For this reason the initiative of the port workers of Genoa adhering to the Autonomous Port Workers Collective is important:

    – because anti‑militarism returns to stir anti‑militarism not as a generic pacifism to be advocated with inter‑classist demonstrations, but as a consequent action among the workers and in the trade union movement;

    – because it happens as a result of similar repeated actions in other ports of Europe and therefore takes a first practical step of international action by the workers.

It is necessary to fight so that all the conflictual trade unionism – that is, the rank and file trade unions and the opposition in CGIL – gives unitary and practical support to these initiatives, both by participating in the garrisons and the pickets and by proclaiming the strike.

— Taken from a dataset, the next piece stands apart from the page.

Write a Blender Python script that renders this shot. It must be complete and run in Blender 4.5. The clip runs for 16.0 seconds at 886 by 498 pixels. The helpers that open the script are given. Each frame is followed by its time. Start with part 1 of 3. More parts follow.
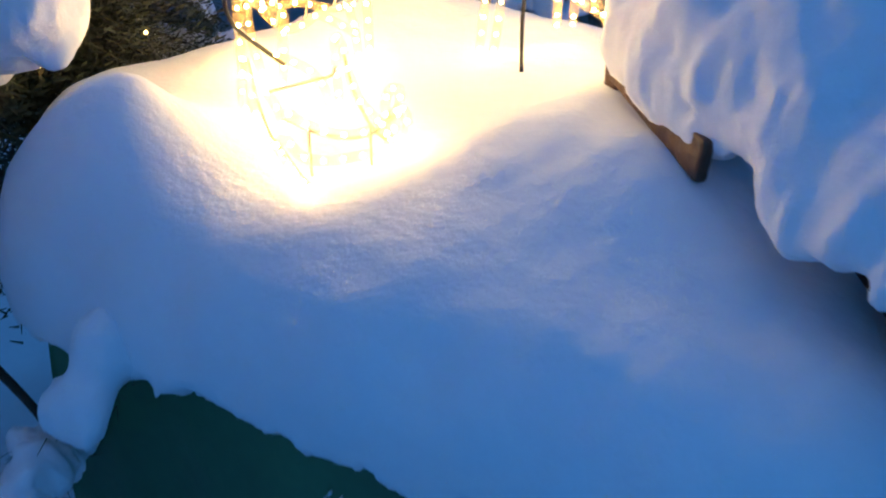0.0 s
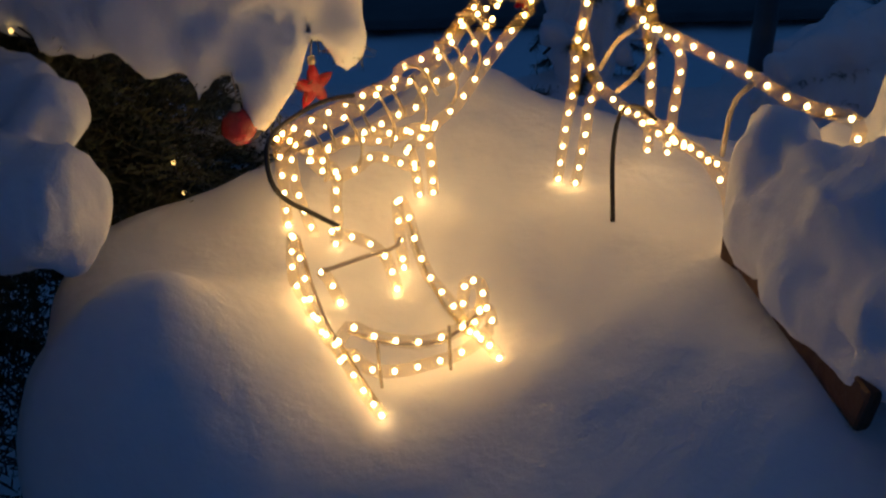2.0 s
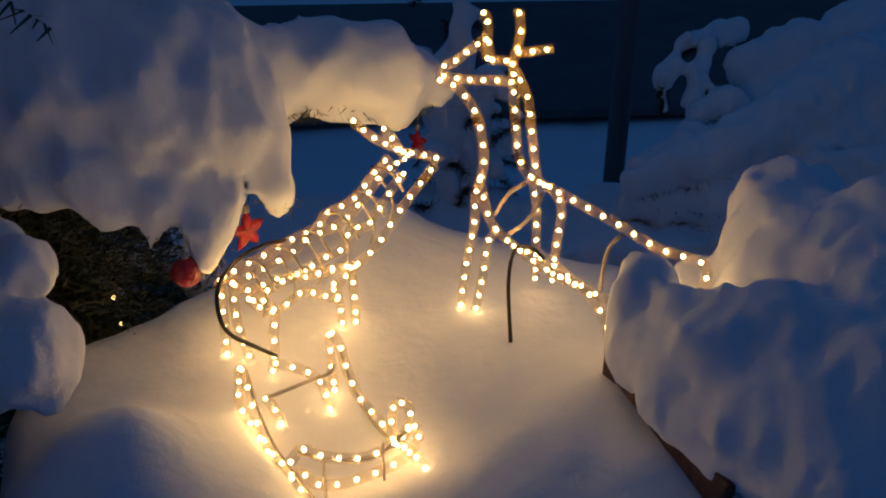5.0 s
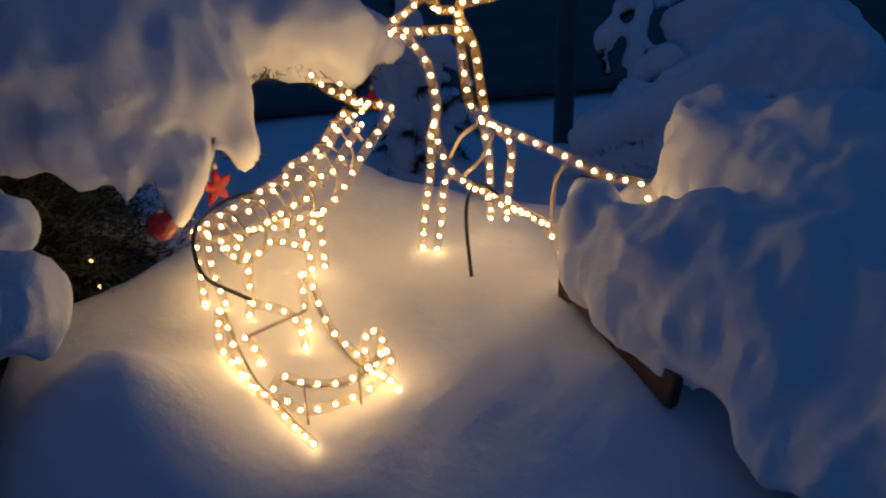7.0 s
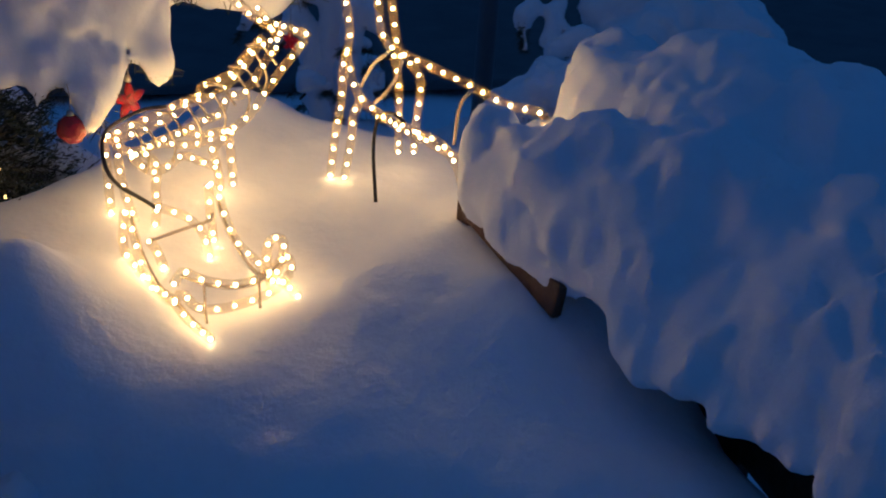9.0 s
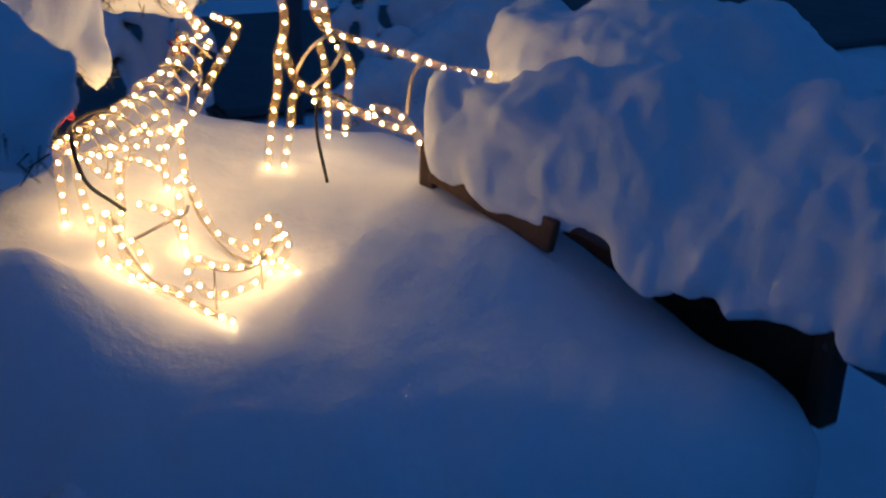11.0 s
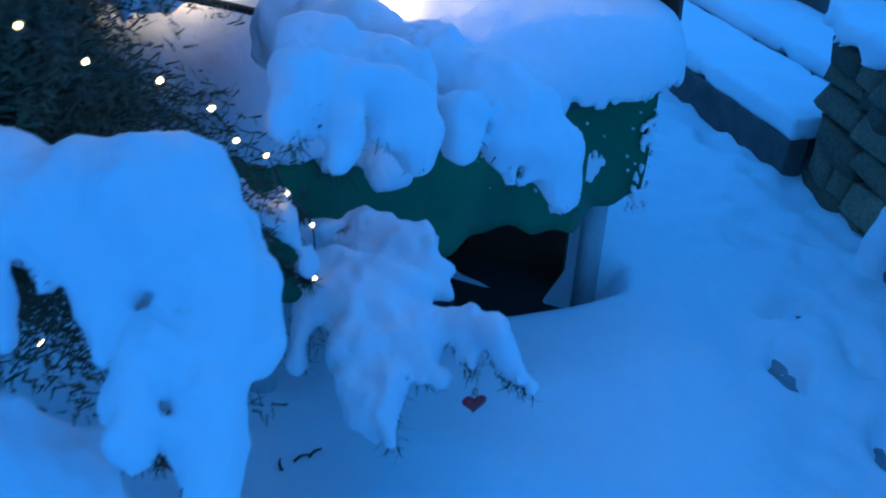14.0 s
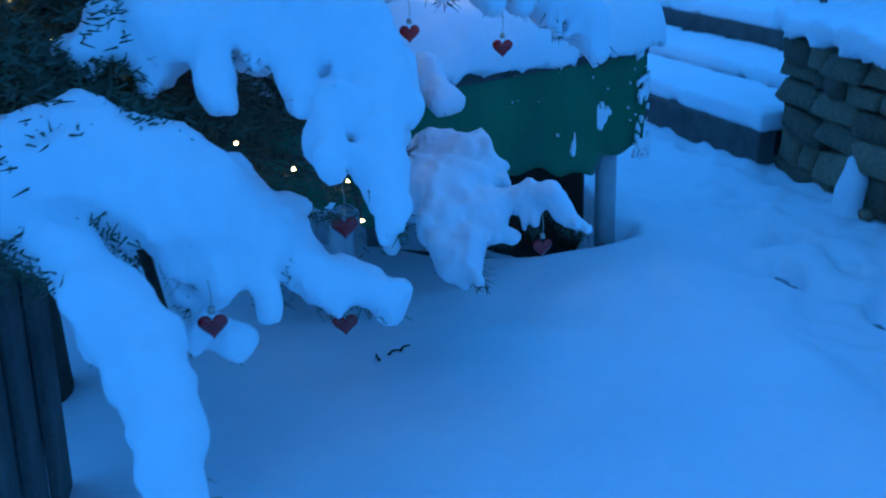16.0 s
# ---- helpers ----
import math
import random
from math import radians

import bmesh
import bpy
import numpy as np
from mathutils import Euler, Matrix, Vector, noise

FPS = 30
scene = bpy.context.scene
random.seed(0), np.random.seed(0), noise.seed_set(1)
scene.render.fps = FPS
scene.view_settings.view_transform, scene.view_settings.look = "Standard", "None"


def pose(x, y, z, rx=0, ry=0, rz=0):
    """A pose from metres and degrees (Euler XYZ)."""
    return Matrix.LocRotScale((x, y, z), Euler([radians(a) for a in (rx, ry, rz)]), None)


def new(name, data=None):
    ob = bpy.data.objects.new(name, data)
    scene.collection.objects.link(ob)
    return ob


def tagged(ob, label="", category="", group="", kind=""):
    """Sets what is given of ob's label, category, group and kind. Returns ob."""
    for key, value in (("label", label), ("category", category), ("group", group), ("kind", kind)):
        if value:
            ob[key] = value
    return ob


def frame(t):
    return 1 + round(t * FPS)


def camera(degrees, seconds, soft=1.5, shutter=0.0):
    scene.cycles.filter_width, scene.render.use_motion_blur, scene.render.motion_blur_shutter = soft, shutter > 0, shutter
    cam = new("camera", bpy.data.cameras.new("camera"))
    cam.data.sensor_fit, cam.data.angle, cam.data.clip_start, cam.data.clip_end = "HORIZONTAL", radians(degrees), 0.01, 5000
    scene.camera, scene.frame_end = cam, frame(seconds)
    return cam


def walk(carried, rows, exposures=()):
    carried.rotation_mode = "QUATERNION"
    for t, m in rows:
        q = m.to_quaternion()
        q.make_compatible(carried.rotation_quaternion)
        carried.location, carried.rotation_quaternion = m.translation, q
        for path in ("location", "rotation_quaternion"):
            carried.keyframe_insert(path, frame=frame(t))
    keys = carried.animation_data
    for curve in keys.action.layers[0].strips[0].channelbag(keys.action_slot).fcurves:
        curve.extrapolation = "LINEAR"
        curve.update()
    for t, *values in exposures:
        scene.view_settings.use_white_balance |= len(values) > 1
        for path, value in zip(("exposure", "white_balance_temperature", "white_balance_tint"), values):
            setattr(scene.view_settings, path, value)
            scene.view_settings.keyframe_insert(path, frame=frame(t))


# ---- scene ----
cam = camera(47.1, 16.0, soft=2.0, shutter=0.5)
METRES, EYE, TILT, LEAN, TURN = 3.2, 1.5, -27.5, -0.5, 0.0
ROWS = [
    (0.0, 0.0, 0.0, 0.0, 0.0, 0.0, 0.0),
    (0.5, -0.0001, 0.0438, 0.0281, 1.64, -2.1, 0.1),
    (1.0, -0.0006, 0.0689, 0.0504, 3.01, -2.76, 0.15),
    (1.5, -0.0073, 0.0731, 0.0649, 3.04, -3.81, 0.16),
    (2.0, -0.0195, 0.0536, 0.0816, 0.98, -3.78, 1.75),
    (2.5, -0.0321, 0.0381, 0.0929, -2.25, -2.78, 2.98),
    (3.0, -0.0383, 0.0282, 0.0988, -5.27, -1.03, 3.2),
    (3.5, -0.0395, 0.0175, 0.101, -6.37, -0.56, 2.88),
    (6.0, -0.0458, -0.0118, 0.0966, -7.71, 0.56, 4.5),
    (6.5, -0.0516, -0.0192, 0.0877, -8.36, 0.09, 5.9),
    (7.0, -0.0469, -0.0242, 0.0816, -9.21, -0.28, 6.59),
    (7.5, -0.0335, -0.0325, 0.0693, -9.47, -0.59, 5.35),
    (8.0, -0.0165, -0.0448, 0.0561, -8.71, -0.96, 3.06),
    (10.5, -0.1214, -0.0325, 0.0322, -25.02, 0.73, 8.63),
    (11.0, -0.1463, -0.0228, 0.0315, -29.02, -0.39, 11.74),
    (11.5, -0.2136, -0.0276, 0.0236, -39.57, -4.7, 17.58),
    (12.0, -0.2649, -0.0164, 0.0224, -48.03, -8.92, 21.53),
    (12.5, -0.3217, 0.0015, 0.0354, -52.56, -12.25, 23.19),
    (13.0, -0.3953, -0.003, 0.0342, -59.17, -15.11, 21.43),
    (13.5, -0.4628, 0.0046, 0.033, -60.66, -15.94, 22.72),
    (14.0, -0.5154, 0.0177, 0.039, -60.94, -16.59, 21.44),
    (14.5, -0.574, 0.0063, 0.006, -67.26, -13.56, 21.73),
    (15.0, -0.5962, 0.0085, -0.0097, -64.07, -12.74, 26.78),
    (15.5, -0.6298, 0.027, -0.0273, -63.4, -11.85, 28.8),
    (16.0, -0.6801, 0.0331, -0.0455, -63.7, -8.86, 27.14),
]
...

It is necessary to fight for the unmasking and defeat in the workers’ movement of those opportunist parties that bend proletarian anti‑militarism and internationalism to partial political objectives. These objectives being completely compatible with those of national and international bourgeoisie fractions. This includes the exit from NATO and the closure of its bases in Italy. They are clearly implicit in putting these objectives before the conquest of political power by the working class. But this is the only revolutionary political objective for the working class. In abandoning it they only lend their support to that part of the national bourgeoisie eager to throw off its subjection to American imperialism and move on to Russian and, above all, Chinese imperialism. This has the disastrous result of favoring the deployment of the workers on one of the imperialist fronts, once again betraying internationalism.

For the international unity of the workers!
Against every front of the imperialist war!
Against every military mission of the bourgeoisie!